Trade Resources Industry Views The BGU Lab's Breach of The System Appeared to Have Been Carried out on a Device

The BGU Lab's Breach of The System Appeared to Have Been Carried out on a Device

Israeli researchers at Ben-Gurion University of the Negev (BGU) said a security flaw was discovered by a team member, a PhD student, and that this vulnerability could enable interception of data on Samsung mobile devices based on the Knox architecture. The discovery of the alleged security flaw was reported earlier this week in The Wall Street Journal,. Fundamentally, the BGU discovery report involves Samsung Knox, which the South Korean giant announced earlier this year as a secure platform solution in mobile architecture for BYOD business environments, providing security hardening from the hardware through to the application layer. Knox is a container solution for separating business and personal use of a mobile device, in step with the Samsung For Enterprise (SAFE) program, to promote the readiness of Samsung devices for enterprise use.

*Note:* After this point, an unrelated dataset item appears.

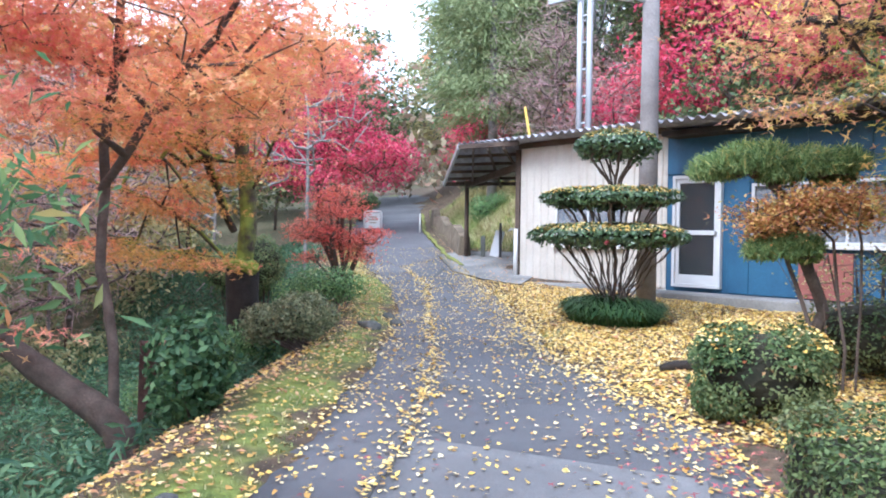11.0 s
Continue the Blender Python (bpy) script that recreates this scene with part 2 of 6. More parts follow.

An alleged vulnerability in the container design is what caught the security researchers' attention. The researchers said they believe the alleged breach "enables easy interception of data communications between the secure container and the external world including file transfers, emails and browser activity." The vulnerability was uncovered by Mordechai Guri, part of a research team at the Cyber Security Labs, discovered during an unrelated research task.

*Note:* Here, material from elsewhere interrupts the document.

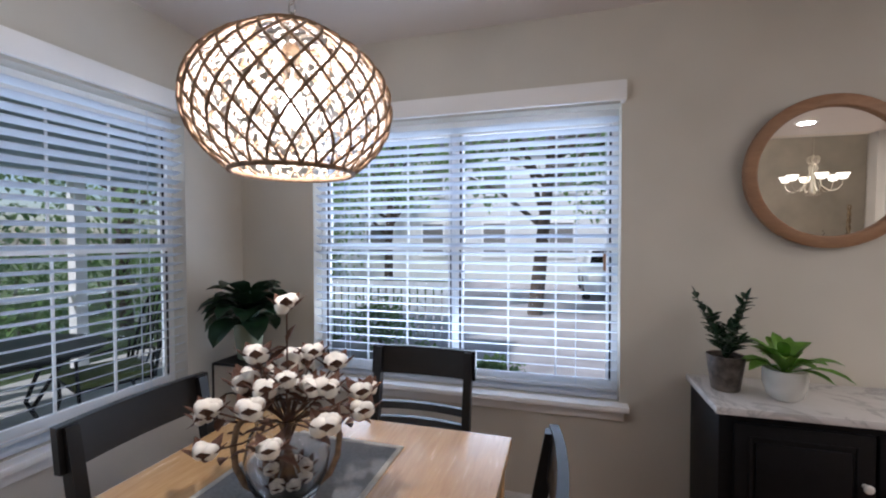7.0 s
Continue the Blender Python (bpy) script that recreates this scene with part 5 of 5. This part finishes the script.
lathe(bm, [(0.0, 0.0), (0.012, 0.002), (0.03, 0.03), (0.026, 0.055), (0.014, 0.085), (0.013, 0.10)], (0, 0, 1.63 - H), 20)
bulb = part("bulb", bm, LEDG, pn, "glowing bulb")
bulb.visible_shadow = False
for k in range(5):
    bm = B((0.016, 0.086, -0.008, 0.008, PZ + HH - H - 0.004, PZ + HH - H + 0.001))
    bmesh.ops.rotate(bm, verts=bm.verts, matrix=Matrix.Rotation(2 * math.pi * k / 5 + 0.3, 3, "Z"))
    part("spider_arm", bm, NICKEL, pn)
bm = bmesh.new()
cyl(bm, (0, 0, 1.73 - H), 0.018, 0.13, 16)
part("socket", bm, NICKEL, pn)

# sideboard
sb = thing("sideboard", (WX + 0.015, 0.625, 0), "black sideboard with white marble top", "sideboard")
DW, DD = 0.925, 0.375
part("body", B((0, DD - 0.02, 0, DW, 0.06, 0.735), bev=0.004), BLACKM, sb)
part("marble_top", B((-0.0, DD + 0.018, -0.02, DW + 0.02, 0.737, 0.765), bev=0.006), MARBLE, sb, "white veined marble top")
for i in range(2):
    y = DW * (0.25 + 0.5 * i)
    raised_front(sb, "door", DW / 2 - 0.05, 0.56, (DD - 0.02, y + (0.02 if i == 0 else -0.02), 0.145), ((1 if i == 0 else -1) * (DW / 4 - 0.055), 0.39), True, BLACKM, CERAMIC)
bm = bmesh.new()
n = 16
vs_ = [(DD - 0.018, 0), (DD - 0.018, 0.13)]
poly = [(0, 0.0), (0.07, 0.0), (0.11, 0.05)] + [(0.11 + (DW - 0.22) * j / n, 0.05 + 0.02 * math.sin(math.pi * j / n)) for j in range(1, n)] + [(DW - 0.11, 0.05), (DW - 0.07, 0.0), (DW, 0.0), (DW, 0.135), (0, 0.135)]
f = bm.faces.new([bm.verts.new((DD - 0.019, y, z)) for y, z in poly])
ext = bmesh.ops.extrude_face_region(bm, geom=[f])
bmesh.ops.translate(bm, vec=(0.018, 0, 0), verts=[g_ for g_ in ext["geom"] if isinstance(g_, bmesh.types.BMVert)])
part("skirt", bm, BLACKM, sb, "shaped skirt board")
for y in (0.0, DW - 0.04):
    for x in (0.0, DD - 0.06):
        part("foot", B((x, x + 0.04, y, y + 0.04, 0, 0.06)), BLACKM, sb)

# round mirror
mr = thing("round_mirror", (WX + 0.013, 1.122, 1.643), "round mirror in a wide ash wood frame", "mirror")
mr.rotation_euler = (0, radians(0.9), radians(1.25))
rot = Matrix.Rotation(radians(90), 4, "Y")
bm = bmesh.new()
lathe(bm, [(0.262, 0.0), (0.264, 0.026), (0.269, 0.031), (0.305, 0.031), (0.313, 0.025), (0.313, 0.0)], segs=64, m=rot)
part("frame", bm, OAK, mr, "ash wood ring frame")
bm = bmesh.new()
lathe(bm, [(0.264, 0.004), (0.264, 0.014), (0.0, 0.014)], segs=64, m=rot)
part("glass", bm, MIRROR, mr, "silvered mirror glass")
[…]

A BGU report posted Tuesday presented details of the findings: "The Knox architecture features a regular phone environment as well as a secure container that is supposed to add security protection to the phone. All data and communications that take place within the secure container are protected and even if a malicious application should attack the non-secure part all the protected data should be inaccessible under all circumstances. However, the newly found breach can be used to bypass all Knox security measures. By simply installing an 'innocent' app on the regular phone (in the non-secure container) all communications from the phone can be captured and exposed."

Guri said, "We are also contacting Samsung in order to provide them with the full technical details of the breach so it can be fixed immediately."

The university's Cyber Security Labs have been conducting research on mobile device security as well as network security for seven years.

Samsung, according to the WSJ report, said it was looking into the allegations, and takes all security vulnerability claims seriously. The WSJ report said that a Samsung spokesperson, however, noted that the BGU lab's breach of the system appeared to have been carried out on a device that was not fully loaded with the extra software that a corporate client would use in conjunction with Knox.